Wednesday, July 31, 2013


Ruth Ozeki

            Ruth Ozeki’s A Tale For The Time Being is an interesting, refreshing novel.  Ruth, a writer, and her husband, Oliver, moved to a small island off the Pacific coast of Canada. One day, while on the beach, Ruth discovers a barnacle covered plastic bag; inside the bag were a watch, old letters, and a diary. The diary was written by Nao, a Japanese teenager who spent most of her remembered youth in California before being forced to return to Tokyo. At her school in Tokyo, Nao was bullied and eventually stopped attending school. Nao revealed how her father, who was unable to find a job, had attempted suicide several times and how she herself planned to commit suicide in the near future. But first, Nao wanted to write a tribute to her very interesting great grandmother, Jiko, a 104 year old Buddhist priest. Ruth loses herself in Nao’s diary. Through research, she verifies the existence of Nao and her family, as well as many of the details included in the diary. However, no one knows what happened to Nao and her family during the tsunami. Perhaps the bag holding Nao’s belongings floated to the beach of the island as a result of the tsunami, even though Oliver and the other islanders believe that the tsunami debris would not reach them.

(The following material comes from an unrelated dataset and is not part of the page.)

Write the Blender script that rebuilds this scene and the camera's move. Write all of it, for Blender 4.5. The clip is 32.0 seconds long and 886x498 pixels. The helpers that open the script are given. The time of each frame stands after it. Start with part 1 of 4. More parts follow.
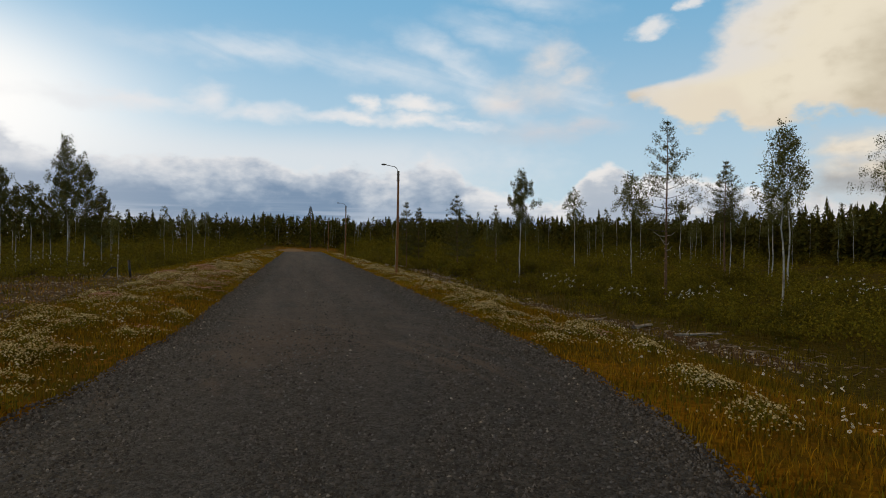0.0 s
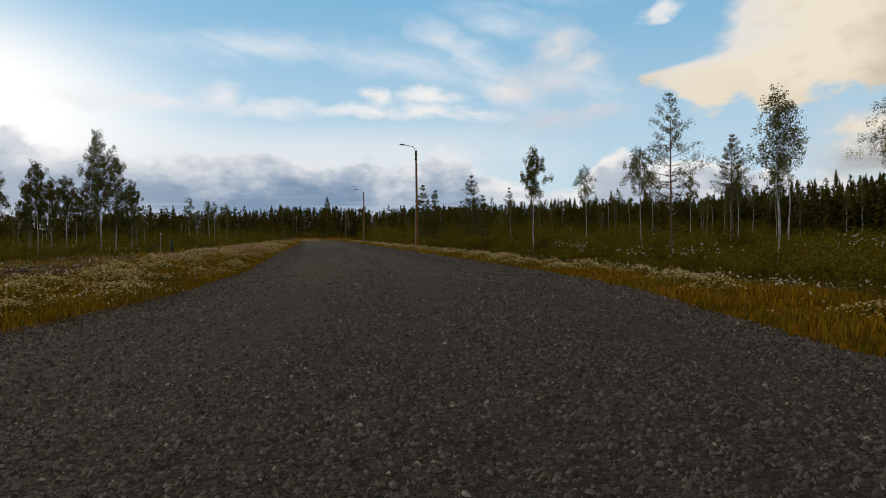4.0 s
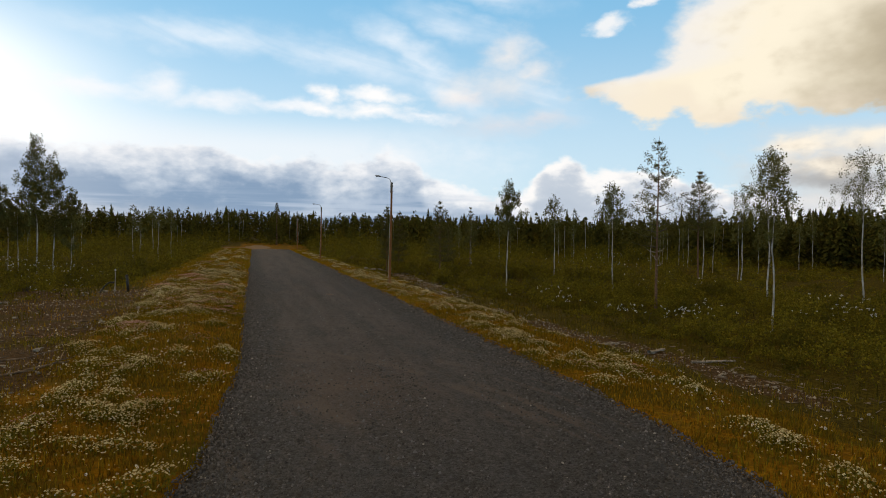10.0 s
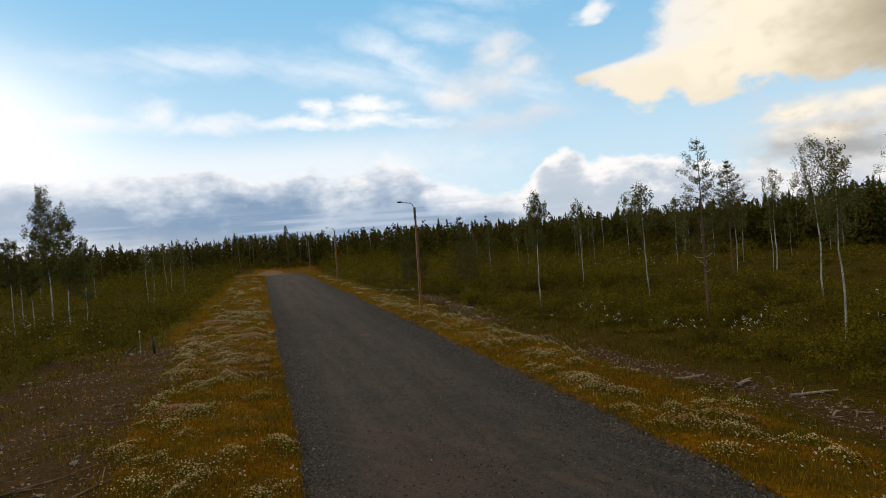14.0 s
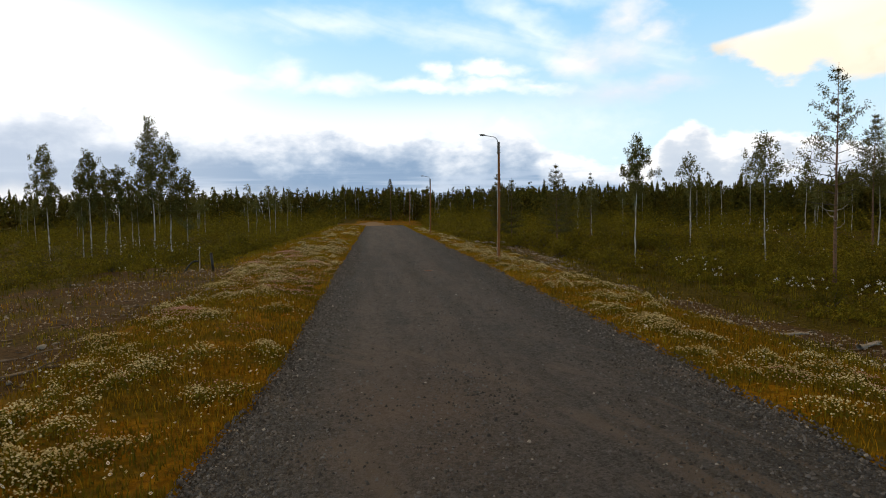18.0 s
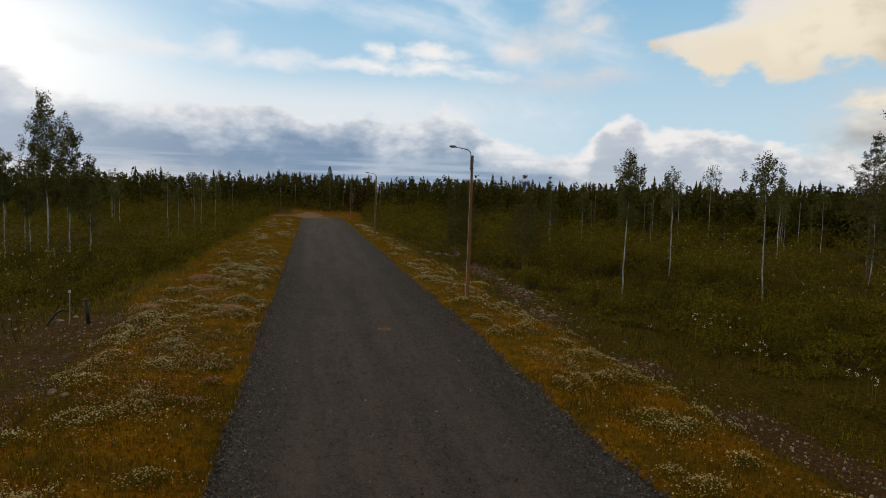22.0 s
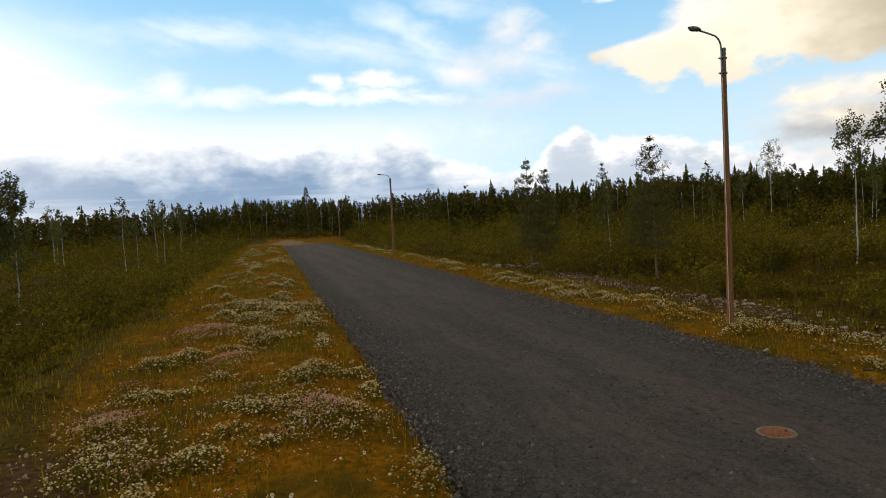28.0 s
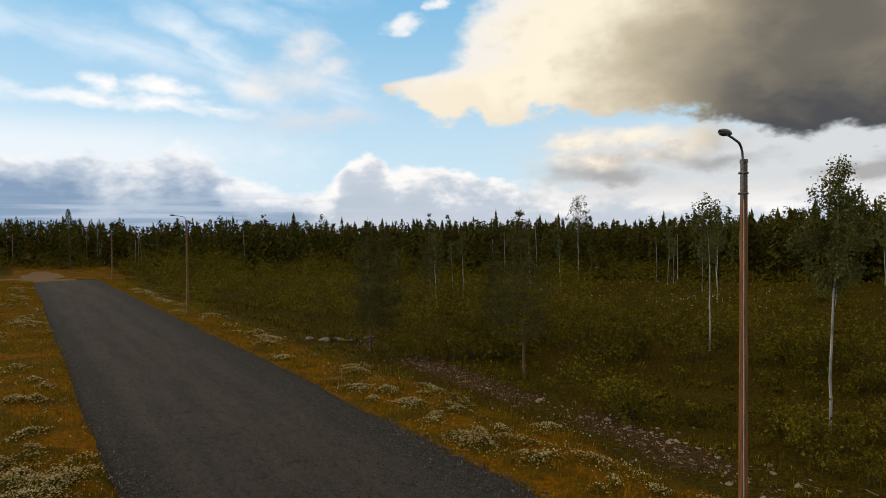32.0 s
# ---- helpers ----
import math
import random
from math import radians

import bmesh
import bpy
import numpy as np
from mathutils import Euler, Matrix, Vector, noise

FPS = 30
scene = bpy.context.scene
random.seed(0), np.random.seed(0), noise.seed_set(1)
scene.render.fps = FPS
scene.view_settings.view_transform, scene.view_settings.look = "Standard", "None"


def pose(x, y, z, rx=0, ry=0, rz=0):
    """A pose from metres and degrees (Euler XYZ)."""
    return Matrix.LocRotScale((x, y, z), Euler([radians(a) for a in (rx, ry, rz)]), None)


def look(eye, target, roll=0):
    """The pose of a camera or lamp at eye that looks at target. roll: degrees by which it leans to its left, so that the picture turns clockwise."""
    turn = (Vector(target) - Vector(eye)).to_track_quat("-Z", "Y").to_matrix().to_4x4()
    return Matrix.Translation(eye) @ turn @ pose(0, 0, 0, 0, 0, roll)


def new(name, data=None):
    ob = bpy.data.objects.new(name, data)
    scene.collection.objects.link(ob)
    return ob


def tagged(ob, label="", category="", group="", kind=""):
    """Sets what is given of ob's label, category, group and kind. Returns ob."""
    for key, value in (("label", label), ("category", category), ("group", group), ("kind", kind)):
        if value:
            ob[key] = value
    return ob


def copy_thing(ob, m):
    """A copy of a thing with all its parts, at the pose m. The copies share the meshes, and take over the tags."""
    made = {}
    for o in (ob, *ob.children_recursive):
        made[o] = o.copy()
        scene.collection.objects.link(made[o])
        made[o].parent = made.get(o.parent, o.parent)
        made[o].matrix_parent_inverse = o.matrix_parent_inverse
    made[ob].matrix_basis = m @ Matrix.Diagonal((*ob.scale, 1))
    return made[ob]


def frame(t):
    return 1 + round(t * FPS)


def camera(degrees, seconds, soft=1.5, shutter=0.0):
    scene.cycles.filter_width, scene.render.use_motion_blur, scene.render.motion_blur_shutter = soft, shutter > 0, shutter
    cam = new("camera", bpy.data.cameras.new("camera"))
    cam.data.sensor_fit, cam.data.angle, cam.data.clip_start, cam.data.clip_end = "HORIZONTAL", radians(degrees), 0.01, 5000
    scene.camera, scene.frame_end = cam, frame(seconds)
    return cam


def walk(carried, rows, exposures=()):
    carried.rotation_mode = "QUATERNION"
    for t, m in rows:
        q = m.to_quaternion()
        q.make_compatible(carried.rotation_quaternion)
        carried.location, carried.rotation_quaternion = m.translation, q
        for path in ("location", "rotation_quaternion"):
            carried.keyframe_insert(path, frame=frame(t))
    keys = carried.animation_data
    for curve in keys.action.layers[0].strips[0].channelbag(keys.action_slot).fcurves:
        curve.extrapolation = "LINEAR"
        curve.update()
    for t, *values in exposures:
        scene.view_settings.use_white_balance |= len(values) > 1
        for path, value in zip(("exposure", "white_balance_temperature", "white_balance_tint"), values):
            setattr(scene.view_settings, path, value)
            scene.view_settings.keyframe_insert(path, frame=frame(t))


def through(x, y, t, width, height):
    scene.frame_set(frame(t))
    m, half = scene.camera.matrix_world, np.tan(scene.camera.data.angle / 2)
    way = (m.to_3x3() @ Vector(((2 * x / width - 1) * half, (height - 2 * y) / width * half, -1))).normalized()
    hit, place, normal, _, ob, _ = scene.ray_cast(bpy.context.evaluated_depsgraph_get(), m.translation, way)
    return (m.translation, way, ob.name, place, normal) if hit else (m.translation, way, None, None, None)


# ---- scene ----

            In my opinion, A Tale For The Time Being started slowly. But subsequent to the slow start, the pace of the book  picked up, and its subject was simply fascinating.  Oliver told Ruth that, as a result of the tsunami, Japan actually moved closer to their island; Nao’s diary – and Ruth’s losing herself in that story – actually seemed to bring Japan even closer than the movement resulting from the tsunami. This is a very interesting book!